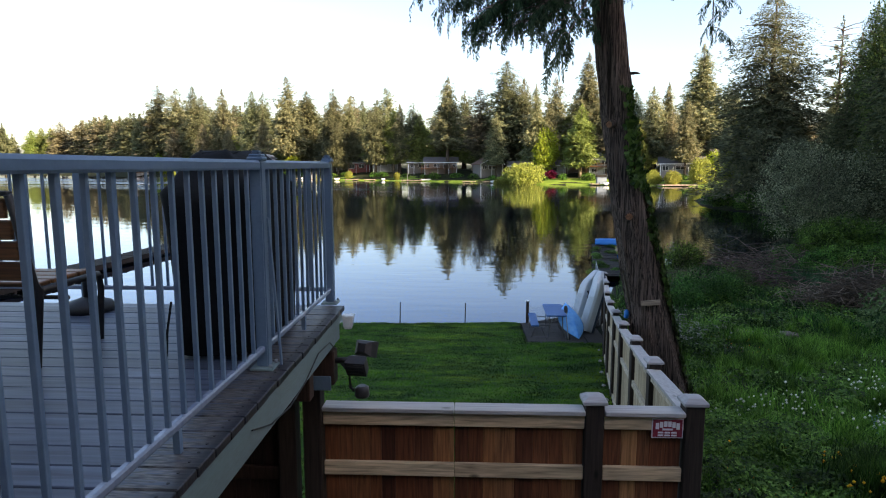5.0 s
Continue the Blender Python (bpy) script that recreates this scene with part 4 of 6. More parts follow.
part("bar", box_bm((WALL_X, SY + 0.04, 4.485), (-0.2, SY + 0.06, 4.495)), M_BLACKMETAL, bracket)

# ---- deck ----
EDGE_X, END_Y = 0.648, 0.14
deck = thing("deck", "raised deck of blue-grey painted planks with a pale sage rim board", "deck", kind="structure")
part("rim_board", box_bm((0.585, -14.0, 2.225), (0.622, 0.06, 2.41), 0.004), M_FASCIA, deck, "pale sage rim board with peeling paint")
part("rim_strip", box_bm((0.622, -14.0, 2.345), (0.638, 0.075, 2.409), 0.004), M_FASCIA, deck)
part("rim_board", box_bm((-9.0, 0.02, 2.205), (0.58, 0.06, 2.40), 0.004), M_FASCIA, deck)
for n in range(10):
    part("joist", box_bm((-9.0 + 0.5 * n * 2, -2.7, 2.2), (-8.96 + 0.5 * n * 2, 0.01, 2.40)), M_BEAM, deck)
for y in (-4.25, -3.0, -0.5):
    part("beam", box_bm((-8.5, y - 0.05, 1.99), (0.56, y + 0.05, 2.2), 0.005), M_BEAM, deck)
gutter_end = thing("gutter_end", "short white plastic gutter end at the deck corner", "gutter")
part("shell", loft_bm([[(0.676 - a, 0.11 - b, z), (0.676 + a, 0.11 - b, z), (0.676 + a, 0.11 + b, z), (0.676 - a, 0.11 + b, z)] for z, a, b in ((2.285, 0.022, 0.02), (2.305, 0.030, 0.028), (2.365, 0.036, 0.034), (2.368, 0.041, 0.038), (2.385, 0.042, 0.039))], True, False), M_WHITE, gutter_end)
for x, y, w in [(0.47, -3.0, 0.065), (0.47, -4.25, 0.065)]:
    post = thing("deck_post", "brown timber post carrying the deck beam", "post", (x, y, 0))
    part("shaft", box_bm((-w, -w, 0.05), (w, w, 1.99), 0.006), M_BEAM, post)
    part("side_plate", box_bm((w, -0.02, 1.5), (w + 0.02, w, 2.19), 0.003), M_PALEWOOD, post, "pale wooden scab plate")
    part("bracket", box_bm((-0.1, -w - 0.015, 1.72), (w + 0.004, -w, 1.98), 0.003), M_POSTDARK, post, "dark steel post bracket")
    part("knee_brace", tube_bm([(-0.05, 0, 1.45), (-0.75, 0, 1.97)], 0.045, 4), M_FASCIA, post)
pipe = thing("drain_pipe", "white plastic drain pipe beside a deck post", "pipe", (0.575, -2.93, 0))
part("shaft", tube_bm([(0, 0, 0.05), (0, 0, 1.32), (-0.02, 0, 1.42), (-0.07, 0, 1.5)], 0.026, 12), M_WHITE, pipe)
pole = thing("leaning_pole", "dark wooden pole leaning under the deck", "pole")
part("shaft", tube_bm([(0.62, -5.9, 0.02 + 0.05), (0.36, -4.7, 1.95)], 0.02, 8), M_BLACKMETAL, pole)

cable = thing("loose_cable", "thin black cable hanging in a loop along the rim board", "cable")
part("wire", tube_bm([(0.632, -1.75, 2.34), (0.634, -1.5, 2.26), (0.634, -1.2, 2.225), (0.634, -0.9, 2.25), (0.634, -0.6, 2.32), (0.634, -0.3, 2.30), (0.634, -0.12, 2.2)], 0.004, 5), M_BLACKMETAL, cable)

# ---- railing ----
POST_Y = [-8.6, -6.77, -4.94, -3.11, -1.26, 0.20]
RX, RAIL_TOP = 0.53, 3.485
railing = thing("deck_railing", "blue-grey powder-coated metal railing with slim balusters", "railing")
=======
◆ **Your goal**: Give back, word for word, each line from the one containing "Continue the Blender" down to the one containing "4.495)), M_BLACKMETAL, bracket)", including those two lines.

◆ **Correct answer**:
Continue the Blender Python (bpy) script that recreates this scene with part 4 of 6. More parts follow.
part("bar", box_bm((WALL_X, SY + 0.04, 4.485), (-0.2, SY + 0.06, 4.495)), M_BLACKMETAL, bracket)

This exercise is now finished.